## begin Provided data
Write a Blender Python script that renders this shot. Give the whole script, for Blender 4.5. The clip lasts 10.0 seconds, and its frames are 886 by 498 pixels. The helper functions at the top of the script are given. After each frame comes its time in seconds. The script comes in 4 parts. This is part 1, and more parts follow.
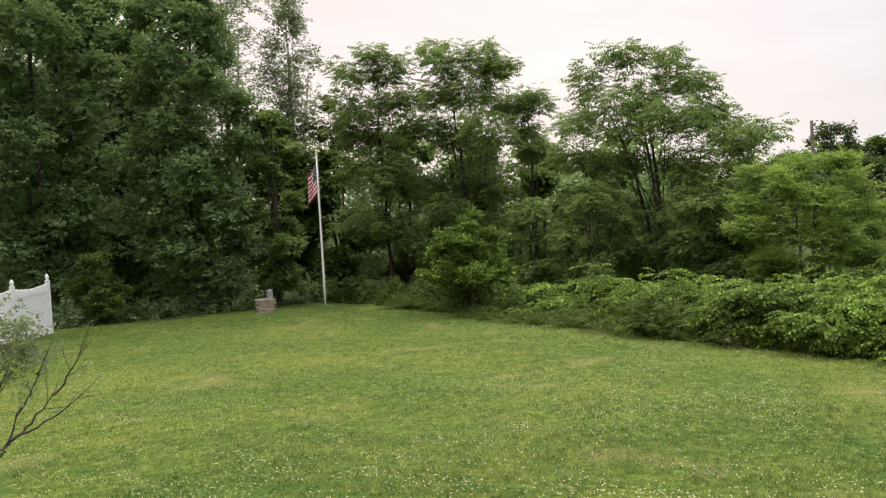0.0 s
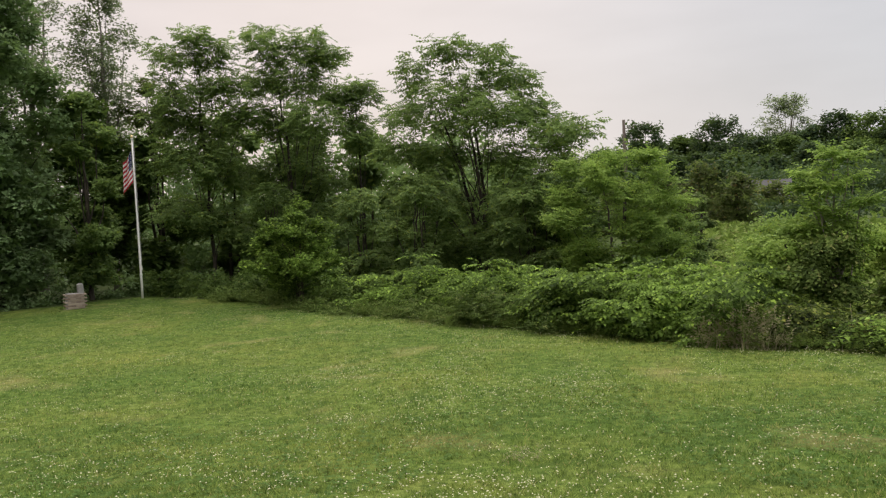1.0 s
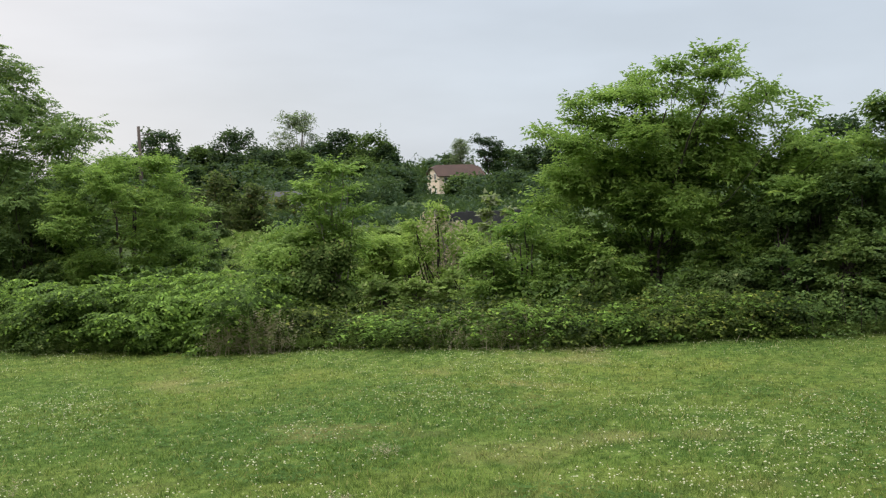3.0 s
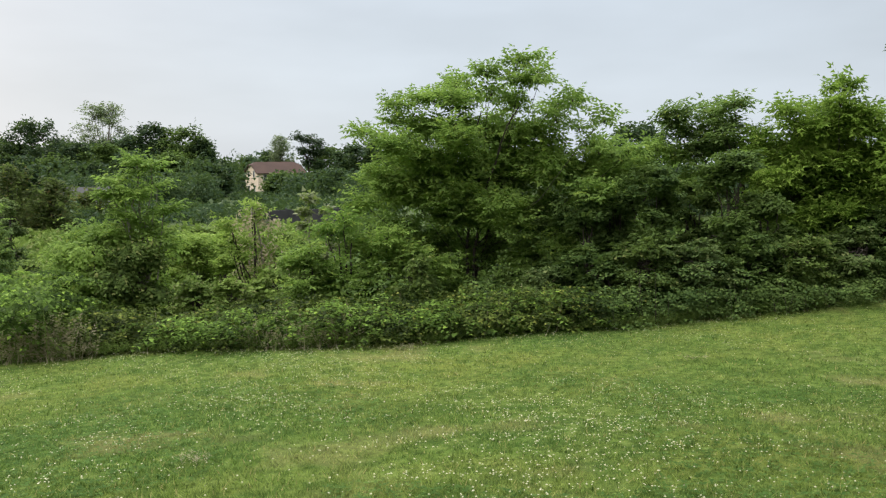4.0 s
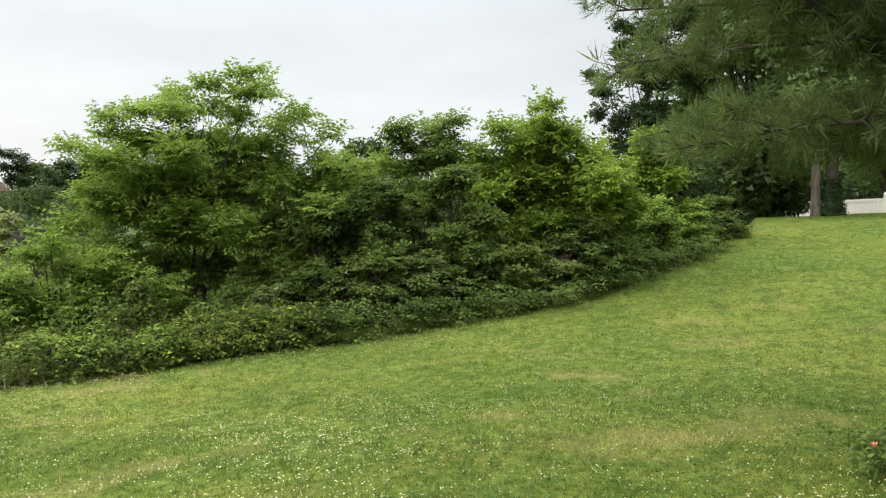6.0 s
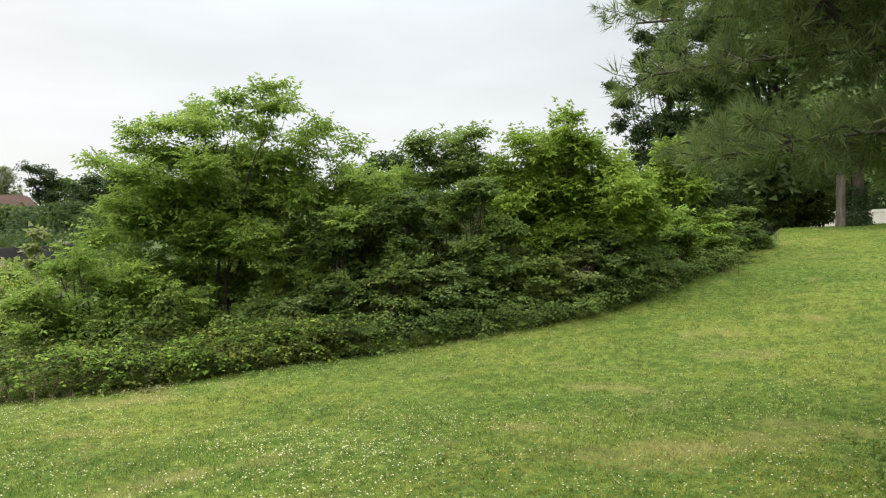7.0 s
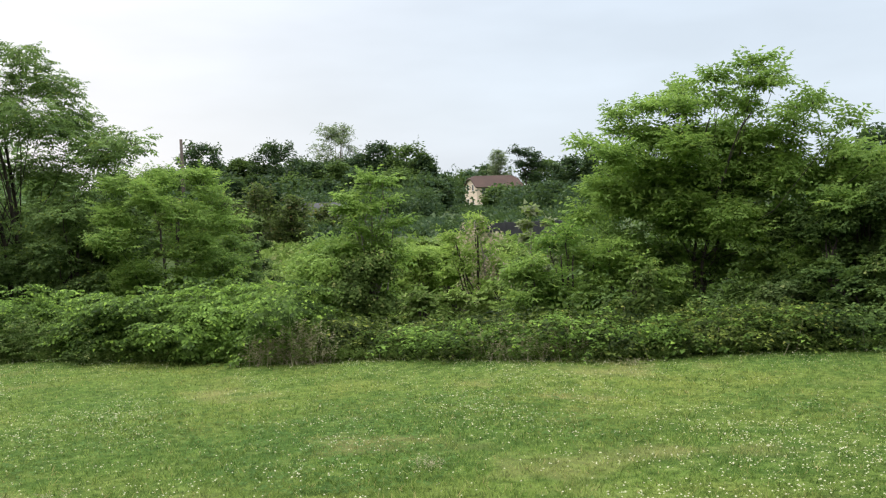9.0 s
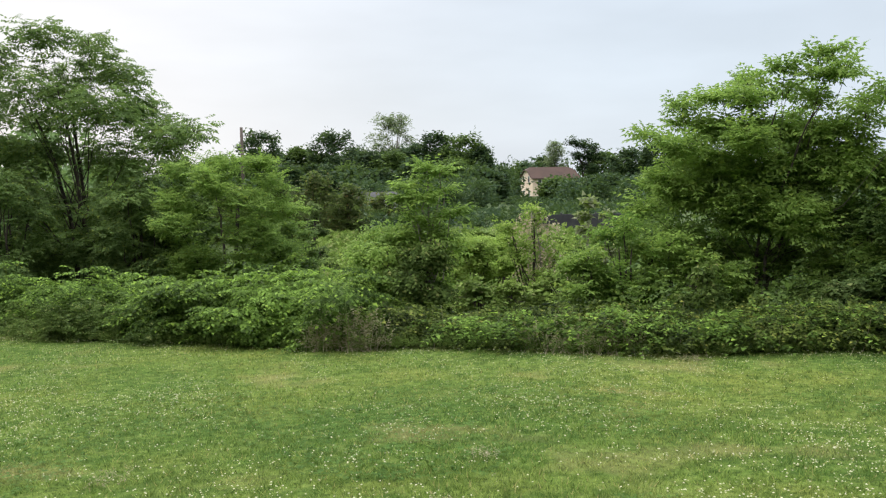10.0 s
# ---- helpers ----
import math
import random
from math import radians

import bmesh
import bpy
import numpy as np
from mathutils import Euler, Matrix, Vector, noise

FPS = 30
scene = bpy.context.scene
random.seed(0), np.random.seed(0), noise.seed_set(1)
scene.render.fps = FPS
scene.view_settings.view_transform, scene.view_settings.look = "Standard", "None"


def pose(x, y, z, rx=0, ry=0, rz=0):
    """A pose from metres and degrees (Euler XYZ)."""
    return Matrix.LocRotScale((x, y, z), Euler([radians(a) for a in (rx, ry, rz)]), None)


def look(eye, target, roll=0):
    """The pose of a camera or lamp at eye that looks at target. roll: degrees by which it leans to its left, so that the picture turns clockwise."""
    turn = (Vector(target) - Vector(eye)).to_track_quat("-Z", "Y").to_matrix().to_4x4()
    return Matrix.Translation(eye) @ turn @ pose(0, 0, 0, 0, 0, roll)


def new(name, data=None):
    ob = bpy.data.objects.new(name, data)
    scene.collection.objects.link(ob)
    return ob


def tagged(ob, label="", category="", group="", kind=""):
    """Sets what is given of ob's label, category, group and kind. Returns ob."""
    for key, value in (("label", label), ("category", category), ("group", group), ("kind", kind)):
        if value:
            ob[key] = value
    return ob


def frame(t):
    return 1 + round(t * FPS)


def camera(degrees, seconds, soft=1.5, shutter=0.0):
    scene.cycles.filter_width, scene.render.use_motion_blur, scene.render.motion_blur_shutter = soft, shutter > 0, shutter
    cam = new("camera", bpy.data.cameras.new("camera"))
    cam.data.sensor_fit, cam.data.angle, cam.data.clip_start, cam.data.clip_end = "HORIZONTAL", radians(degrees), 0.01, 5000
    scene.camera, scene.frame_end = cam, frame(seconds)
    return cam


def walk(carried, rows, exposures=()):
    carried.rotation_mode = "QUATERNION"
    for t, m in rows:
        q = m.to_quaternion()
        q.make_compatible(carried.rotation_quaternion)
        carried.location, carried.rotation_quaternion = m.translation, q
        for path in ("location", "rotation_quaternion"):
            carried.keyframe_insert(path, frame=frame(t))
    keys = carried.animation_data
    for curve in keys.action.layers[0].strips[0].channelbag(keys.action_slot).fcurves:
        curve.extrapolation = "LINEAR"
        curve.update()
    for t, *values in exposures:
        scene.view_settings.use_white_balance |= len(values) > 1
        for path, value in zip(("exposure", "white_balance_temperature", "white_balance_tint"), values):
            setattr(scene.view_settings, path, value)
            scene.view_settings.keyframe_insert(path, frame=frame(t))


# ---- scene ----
## end Provided data
Work required:
Extract exactly and only the lines above from the line containing "scene.collection.objects.link(ob)" through the line containing "carried.location, carried.rotation_quaternion = m.translation, q", both end lines included.

Exercise result:
    scene.collection.objects.link(ob)
    return ob


def tagged(ob, label="", category="", group="", kind=""):
    """Sets what is given of ob's label, category, group and kind. Returns ob."""
    for key, value in (("label", label), ("category", category), ("group", group), ("kind", kind)):
        if value:
            ob[key] = value
    return ob


def frame(t):
    return 1 + round(t * FPS)


def camera(degrees, seconds, soft=1.5, shutter=0.0):
    scene.cycles.filter_width, scene.render.use_motion_blur, scene.render.motion_blur_shutter = soft, shutter > 0, shutter
    cam = new("camera", bpy.data.cameras.new("camera"))
    cam.data.sensor_fit, cam.data.angle, cam.data.clip_start, cam.data.clip_end = "HORIZONTAL", radians(degrees), 0.01, 5000
    scene.camera, scene.frame_end = cam, frame(seconds)
    return cam


def walk(carried, rows, exposures=()):
    carried.rotation_mode = "QUATERNION"
    for t, m in rows:
        q = m.to_quaternion()
        q.make_compatible(carried.rotation_quaternion)
        carried.location, carried.rotation_quaternion = m.translation, q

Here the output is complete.